__PROBLEM DESCRIPTION__:
The data below holds the lines to copy: everything from the line containing "import numpy as np" to the line containing "turn = (Vector(target)", both ends included, set down exactly.

__DATASET EXCERPT__:
## START

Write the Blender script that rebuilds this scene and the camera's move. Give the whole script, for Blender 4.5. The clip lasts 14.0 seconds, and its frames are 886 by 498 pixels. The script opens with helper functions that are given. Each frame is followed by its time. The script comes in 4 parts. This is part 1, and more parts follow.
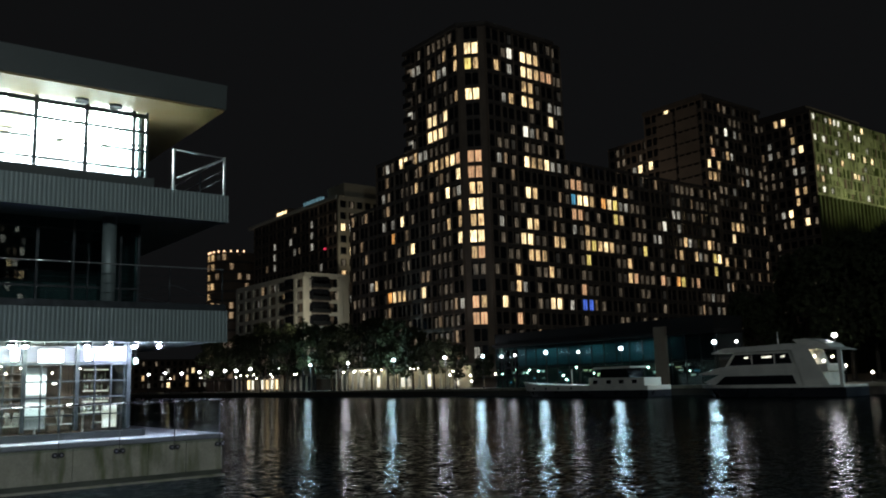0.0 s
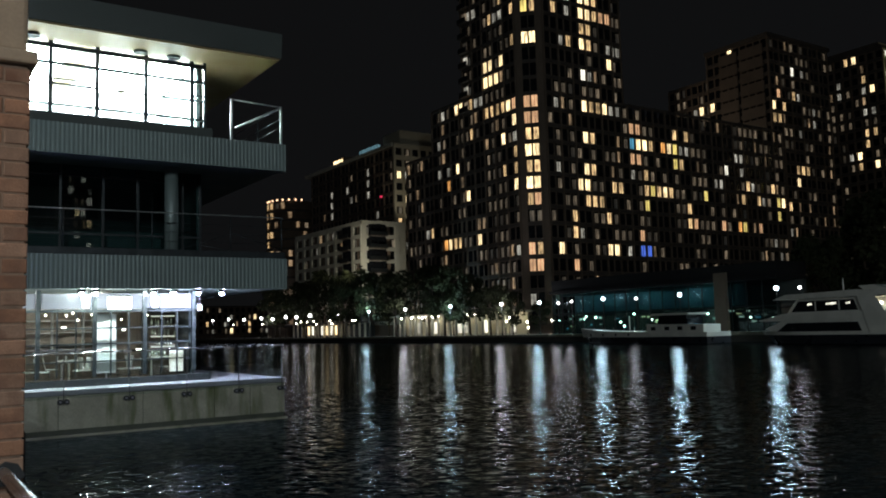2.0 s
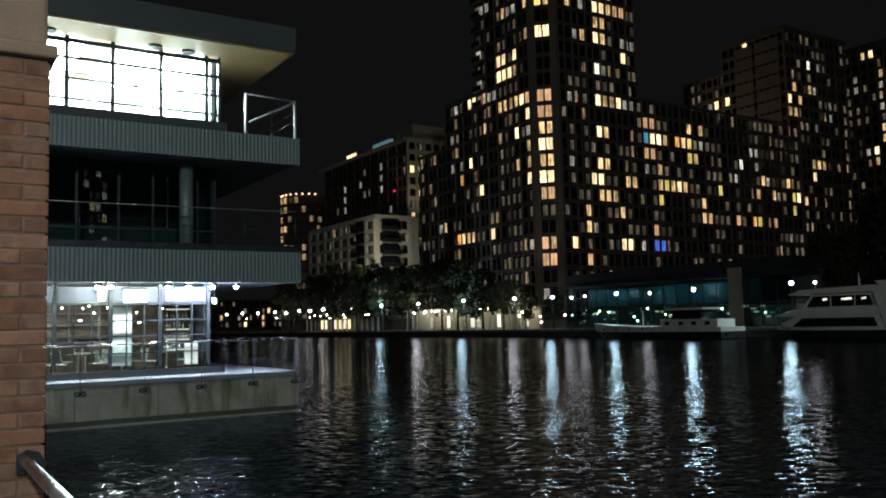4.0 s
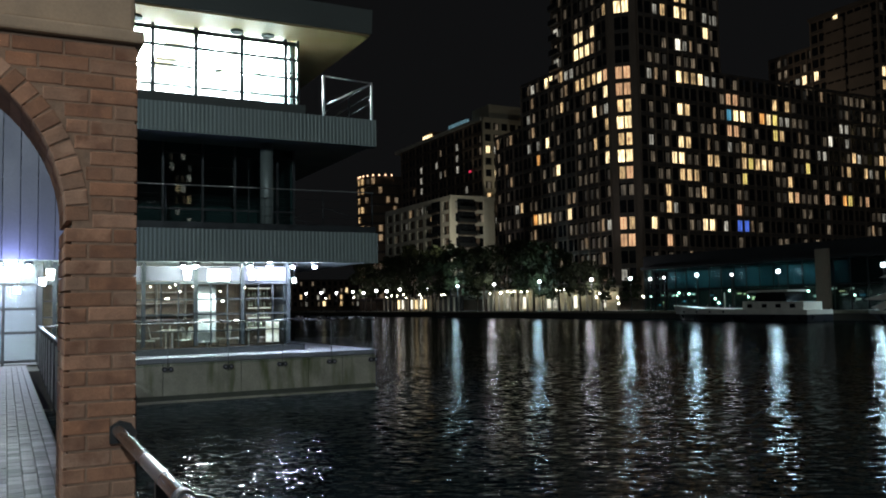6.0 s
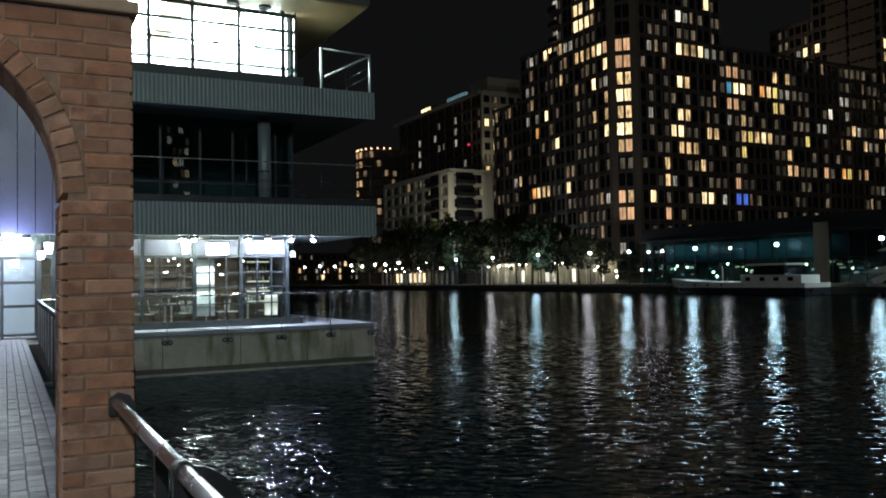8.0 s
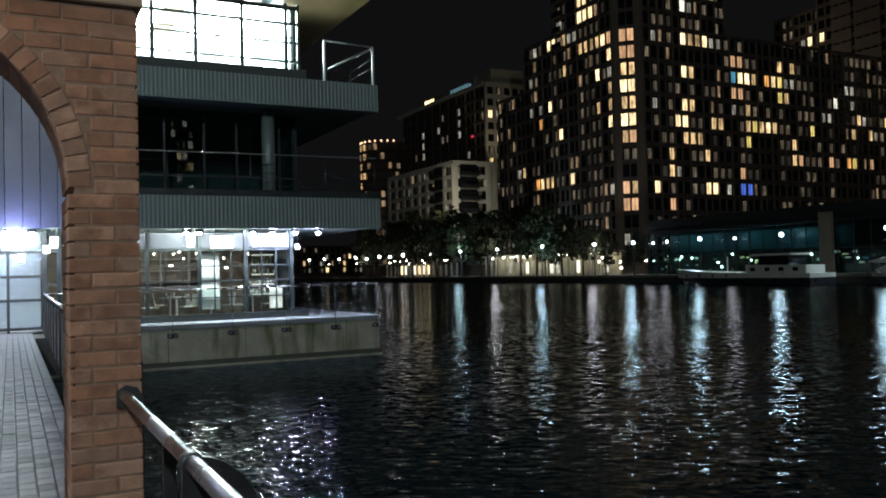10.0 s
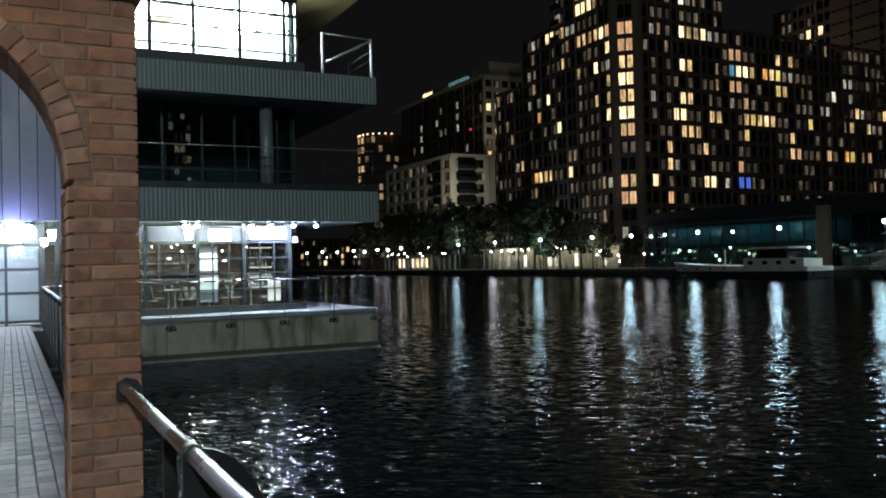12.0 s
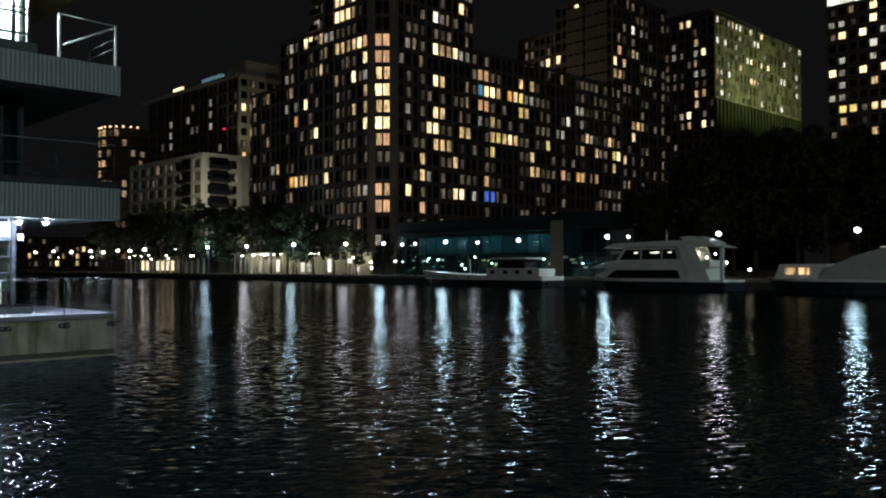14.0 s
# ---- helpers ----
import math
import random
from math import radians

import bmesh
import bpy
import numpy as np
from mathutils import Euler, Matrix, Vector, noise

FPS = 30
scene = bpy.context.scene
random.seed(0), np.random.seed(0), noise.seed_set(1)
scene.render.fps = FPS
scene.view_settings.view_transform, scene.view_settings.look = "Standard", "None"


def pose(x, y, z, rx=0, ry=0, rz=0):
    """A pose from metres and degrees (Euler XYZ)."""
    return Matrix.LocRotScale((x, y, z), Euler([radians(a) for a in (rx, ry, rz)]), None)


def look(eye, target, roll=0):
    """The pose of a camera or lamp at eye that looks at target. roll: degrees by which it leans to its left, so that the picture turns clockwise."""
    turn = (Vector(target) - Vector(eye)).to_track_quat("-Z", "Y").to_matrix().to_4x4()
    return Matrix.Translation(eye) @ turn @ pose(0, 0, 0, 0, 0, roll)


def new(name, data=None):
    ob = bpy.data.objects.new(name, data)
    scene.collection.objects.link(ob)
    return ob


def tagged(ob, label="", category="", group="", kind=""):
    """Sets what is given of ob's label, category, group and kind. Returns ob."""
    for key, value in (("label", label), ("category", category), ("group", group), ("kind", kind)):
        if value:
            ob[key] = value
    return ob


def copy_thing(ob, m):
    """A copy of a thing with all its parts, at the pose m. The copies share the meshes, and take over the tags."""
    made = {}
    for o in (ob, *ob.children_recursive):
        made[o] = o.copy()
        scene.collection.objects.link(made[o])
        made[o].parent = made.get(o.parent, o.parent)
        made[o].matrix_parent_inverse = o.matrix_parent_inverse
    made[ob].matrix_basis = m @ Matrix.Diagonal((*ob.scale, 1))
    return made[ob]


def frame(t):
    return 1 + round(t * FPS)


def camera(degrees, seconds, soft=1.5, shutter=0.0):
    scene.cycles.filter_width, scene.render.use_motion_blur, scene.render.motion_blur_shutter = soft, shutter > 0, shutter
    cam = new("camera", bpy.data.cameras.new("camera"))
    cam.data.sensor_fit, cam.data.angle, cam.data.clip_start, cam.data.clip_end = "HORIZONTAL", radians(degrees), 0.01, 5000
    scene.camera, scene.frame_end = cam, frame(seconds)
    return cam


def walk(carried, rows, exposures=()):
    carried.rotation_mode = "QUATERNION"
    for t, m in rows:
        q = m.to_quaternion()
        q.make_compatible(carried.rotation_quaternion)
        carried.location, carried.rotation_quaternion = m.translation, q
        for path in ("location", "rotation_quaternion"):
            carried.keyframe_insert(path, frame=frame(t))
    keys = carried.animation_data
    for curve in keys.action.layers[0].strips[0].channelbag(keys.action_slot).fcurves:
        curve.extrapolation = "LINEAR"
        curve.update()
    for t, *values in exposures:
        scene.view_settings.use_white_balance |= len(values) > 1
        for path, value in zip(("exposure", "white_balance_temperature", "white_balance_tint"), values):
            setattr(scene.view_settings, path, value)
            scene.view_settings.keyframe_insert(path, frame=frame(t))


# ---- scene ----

## END

__COMPLETE OUTPUT__:
import numpy as np
from mathutils import Euler, Matrix, Vector, noise

FPS = 30
scene = bpy.context.scene
random.seed(0), np.random.seed(0), noise.seed_set(1)
scene.render.fps = FPS
scene.view_settings.view_transform, scene.view_settings.look = "Standard", "None"


def pose(x, y, z, rx=0, ry=0, rz=0):
    """A pose from metres and degrees (Euler XYZ)."""
    return Matrix.LocRotScale((x, y, z), Euler([radians(a) for a in (rx, ry, rz)]), None)


def look(eye, target, roll=0):
    """The pose of a camera or lamp at eye that looks at target. roll: degrees by which it leans to its left, so that the picture turns clockwise."""
    turn = (Vector(target) - Vector(eye)).to_track_quat("-Z", "Y").to_matrix().to_4x4()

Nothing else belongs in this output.